◆ **Given request**: Begin with the line that contains "for t, *values", end with the line that contains "scene.view_settings.keyframe_insert(path, frame=frame(t))", and extract exactly that stretch of lines.

◆ **Entries with animation source code**:

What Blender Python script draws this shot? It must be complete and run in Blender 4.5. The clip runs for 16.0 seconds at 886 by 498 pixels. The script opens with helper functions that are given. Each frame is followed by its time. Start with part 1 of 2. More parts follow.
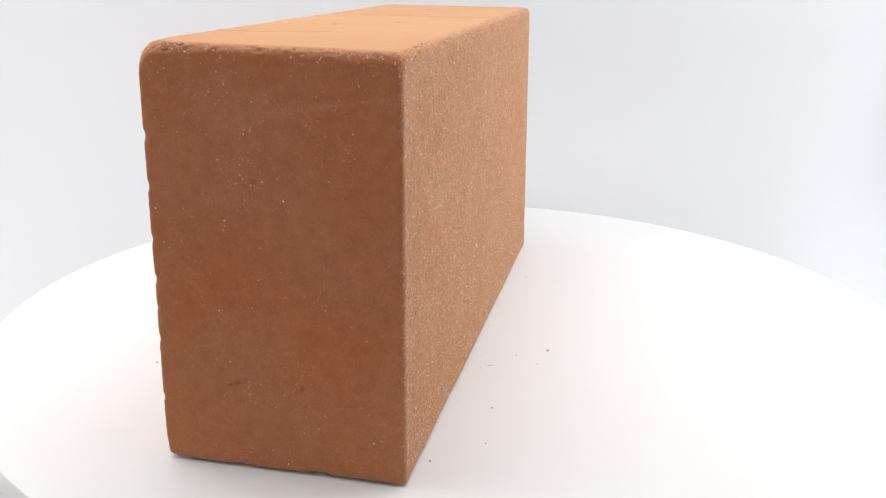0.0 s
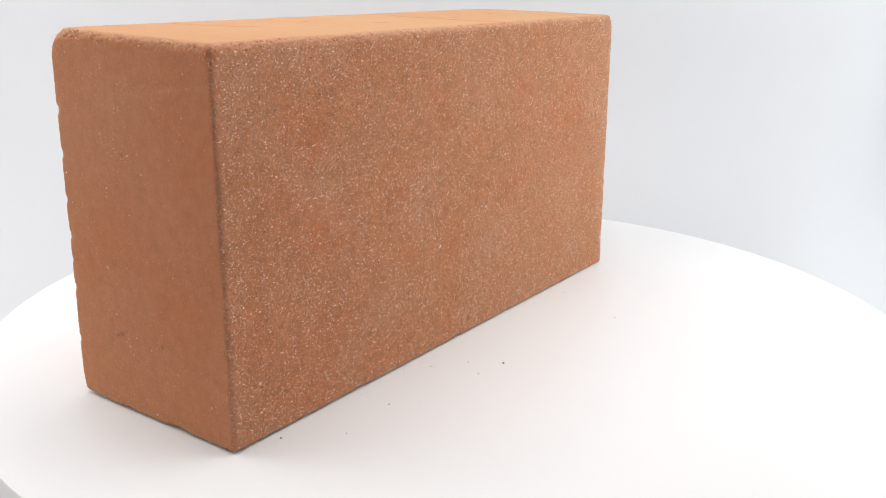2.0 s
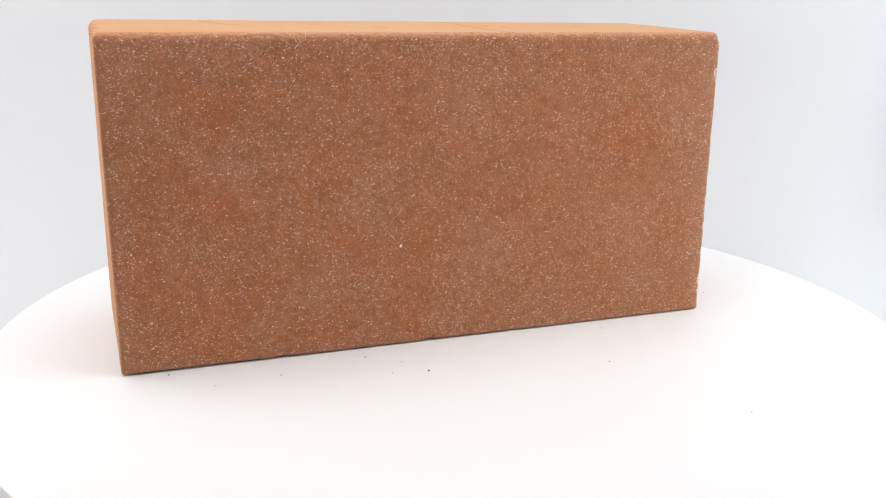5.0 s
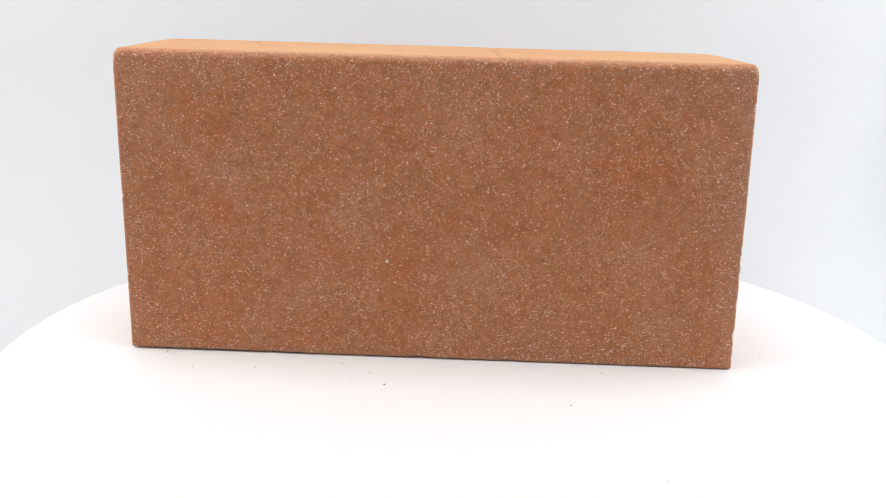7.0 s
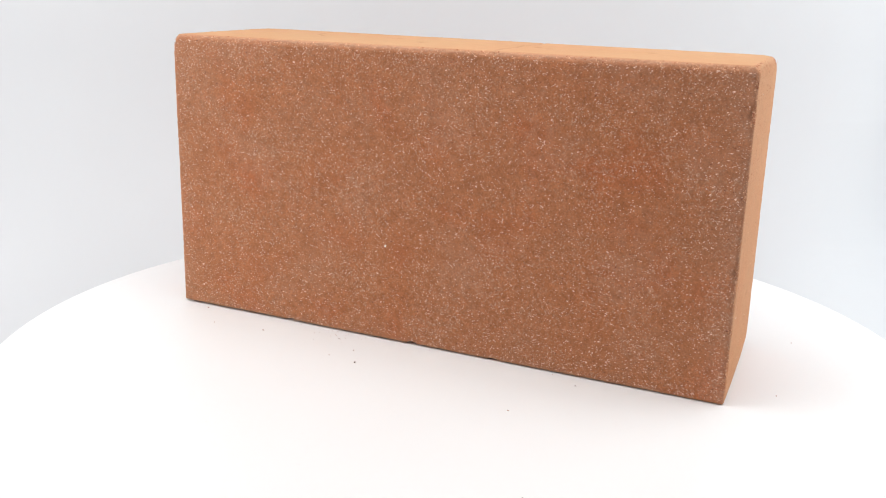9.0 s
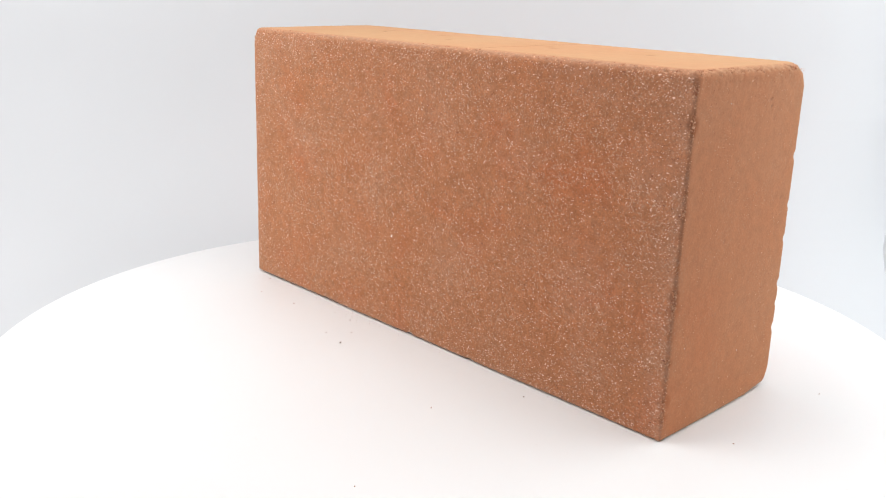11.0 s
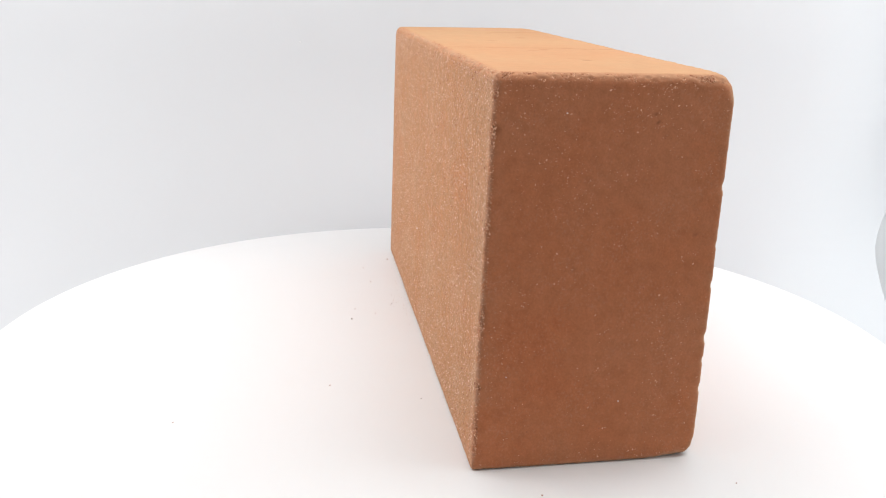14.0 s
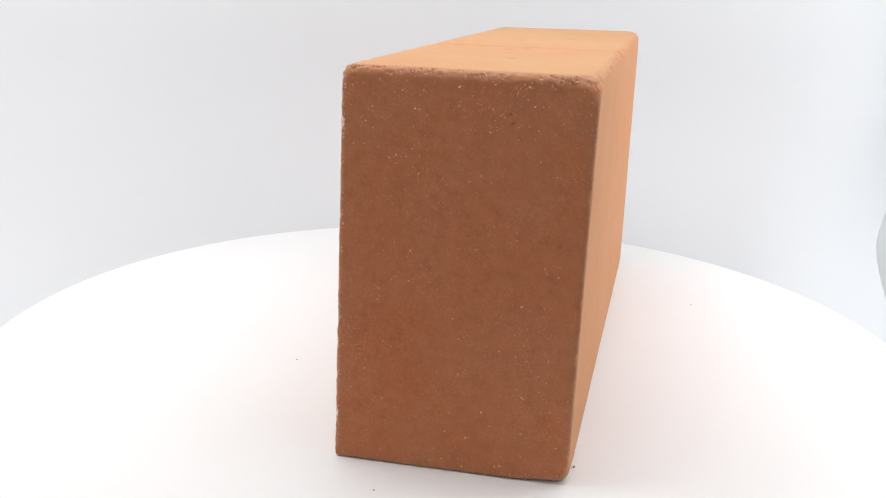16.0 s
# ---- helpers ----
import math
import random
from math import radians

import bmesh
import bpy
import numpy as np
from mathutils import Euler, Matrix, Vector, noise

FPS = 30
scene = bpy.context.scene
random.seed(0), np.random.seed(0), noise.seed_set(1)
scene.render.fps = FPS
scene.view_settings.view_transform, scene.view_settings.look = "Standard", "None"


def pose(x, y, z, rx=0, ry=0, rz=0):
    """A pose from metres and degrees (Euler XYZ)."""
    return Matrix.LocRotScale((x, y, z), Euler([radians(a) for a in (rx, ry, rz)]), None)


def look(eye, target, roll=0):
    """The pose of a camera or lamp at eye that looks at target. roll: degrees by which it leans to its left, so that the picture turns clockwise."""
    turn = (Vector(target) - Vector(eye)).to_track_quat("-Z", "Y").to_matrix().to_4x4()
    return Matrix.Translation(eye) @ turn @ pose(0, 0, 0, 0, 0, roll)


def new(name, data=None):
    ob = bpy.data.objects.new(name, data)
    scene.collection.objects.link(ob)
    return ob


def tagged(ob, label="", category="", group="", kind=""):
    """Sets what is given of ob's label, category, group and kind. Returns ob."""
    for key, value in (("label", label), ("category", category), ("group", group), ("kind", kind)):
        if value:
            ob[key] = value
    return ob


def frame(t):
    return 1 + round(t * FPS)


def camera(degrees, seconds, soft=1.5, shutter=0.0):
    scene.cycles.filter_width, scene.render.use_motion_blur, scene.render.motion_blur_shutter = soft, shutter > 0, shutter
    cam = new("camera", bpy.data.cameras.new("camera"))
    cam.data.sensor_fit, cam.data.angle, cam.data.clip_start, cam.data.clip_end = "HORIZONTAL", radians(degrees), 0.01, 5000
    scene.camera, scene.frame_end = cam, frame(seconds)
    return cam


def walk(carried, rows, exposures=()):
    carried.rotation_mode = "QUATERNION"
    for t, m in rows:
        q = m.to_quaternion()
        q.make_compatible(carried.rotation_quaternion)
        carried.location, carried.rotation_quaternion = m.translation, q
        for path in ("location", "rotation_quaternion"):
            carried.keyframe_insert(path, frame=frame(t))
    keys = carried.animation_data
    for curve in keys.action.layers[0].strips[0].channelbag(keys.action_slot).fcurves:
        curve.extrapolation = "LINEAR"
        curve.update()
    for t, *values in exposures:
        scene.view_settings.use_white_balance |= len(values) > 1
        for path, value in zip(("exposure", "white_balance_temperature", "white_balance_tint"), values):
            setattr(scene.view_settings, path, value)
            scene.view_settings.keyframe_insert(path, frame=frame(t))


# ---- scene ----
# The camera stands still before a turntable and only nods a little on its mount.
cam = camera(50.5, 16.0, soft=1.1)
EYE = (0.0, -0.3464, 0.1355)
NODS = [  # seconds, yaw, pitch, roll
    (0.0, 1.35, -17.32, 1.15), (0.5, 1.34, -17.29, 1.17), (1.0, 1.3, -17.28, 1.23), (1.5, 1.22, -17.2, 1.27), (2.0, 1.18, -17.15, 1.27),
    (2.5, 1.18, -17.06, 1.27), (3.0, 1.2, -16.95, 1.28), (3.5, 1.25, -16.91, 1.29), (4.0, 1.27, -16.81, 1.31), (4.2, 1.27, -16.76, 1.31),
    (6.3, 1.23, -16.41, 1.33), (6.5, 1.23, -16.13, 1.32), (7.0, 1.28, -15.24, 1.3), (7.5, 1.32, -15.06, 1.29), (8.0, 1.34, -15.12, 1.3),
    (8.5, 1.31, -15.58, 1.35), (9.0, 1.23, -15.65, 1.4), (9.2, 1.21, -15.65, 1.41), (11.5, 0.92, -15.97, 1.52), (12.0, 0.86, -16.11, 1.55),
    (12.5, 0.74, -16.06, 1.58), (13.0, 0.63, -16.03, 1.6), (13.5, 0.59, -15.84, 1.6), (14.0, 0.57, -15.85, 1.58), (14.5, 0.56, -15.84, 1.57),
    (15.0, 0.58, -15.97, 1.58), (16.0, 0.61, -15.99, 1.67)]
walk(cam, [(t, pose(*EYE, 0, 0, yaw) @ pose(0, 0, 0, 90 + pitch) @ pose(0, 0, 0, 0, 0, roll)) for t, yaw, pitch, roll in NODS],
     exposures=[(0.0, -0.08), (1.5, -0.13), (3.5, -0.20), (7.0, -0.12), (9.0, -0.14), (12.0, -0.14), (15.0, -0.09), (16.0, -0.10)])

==

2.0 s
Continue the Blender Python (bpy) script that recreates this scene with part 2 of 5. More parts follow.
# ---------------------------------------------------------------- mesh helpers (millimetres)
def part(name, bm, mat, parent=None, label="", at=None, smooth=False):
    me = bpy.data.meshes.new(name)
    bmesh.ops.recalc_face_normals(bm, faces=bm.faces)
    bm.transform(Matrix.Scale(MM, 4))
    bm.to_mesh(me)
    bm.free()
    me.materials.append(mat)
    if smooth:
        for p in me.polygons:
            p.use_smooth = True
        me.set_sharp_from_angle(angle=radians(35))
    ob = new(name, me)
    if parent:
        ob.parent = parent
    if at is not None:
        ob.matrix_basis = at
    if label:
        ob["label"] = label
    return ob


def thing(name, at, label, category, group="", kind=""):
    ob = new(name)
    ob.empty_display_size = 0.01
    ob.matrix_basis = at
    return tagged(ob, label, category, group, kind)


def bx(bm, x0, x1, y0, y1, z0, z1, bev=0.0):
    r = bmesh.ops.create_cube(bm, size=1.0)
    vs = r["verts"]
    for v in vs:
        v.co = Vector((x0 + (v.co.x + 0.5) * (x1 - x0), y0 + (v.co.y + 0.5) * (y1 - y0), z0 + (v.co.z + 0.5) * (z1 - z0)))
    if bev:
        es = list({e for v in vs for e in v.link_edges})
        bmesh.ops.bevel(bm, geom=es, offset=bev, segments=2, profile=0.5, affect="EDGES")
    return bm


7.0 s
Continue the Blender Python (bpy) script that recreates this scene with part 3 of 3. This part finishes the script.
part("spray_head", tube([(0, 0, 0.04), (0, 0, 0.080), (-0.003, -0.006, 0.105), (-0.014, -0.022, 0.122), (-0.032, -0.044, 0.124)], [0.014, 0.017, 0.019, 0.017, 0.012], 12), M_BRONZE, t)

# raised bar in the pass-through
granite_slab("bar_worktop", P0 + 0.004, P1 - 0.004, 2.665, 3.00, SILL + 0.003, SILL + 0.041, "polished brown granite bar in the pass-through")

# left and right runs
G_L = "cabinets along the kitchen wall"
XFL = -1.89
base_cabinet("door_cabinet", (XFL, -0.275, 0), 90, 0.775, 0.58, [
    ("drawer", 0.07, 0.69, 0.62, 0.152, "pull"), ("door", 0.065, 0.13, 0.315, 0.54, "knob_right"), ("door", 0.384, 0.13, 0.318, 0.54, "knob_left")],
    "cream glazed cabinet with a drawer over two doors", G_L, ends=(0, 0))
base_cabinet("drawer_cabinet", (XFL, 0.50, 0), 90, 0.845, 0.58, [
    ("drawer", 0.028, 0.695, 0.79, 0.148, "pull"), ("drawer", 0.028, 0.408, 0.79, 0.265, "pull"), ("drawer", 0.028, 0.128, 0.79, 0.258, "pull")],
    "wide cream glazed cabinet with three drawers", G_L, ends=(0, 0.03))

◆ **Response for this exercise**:
    for t, *values in exposures:
        scene.view_settings.use_white_balance |= len(values) > 1
        for path, value in zip(("exposure", "white_balance_temperature", "white_balance_tint"), values):
            setattr(scene.view_settings, path, value)
            scene.view_settings.keyframe_insert(path, frame=frame(t))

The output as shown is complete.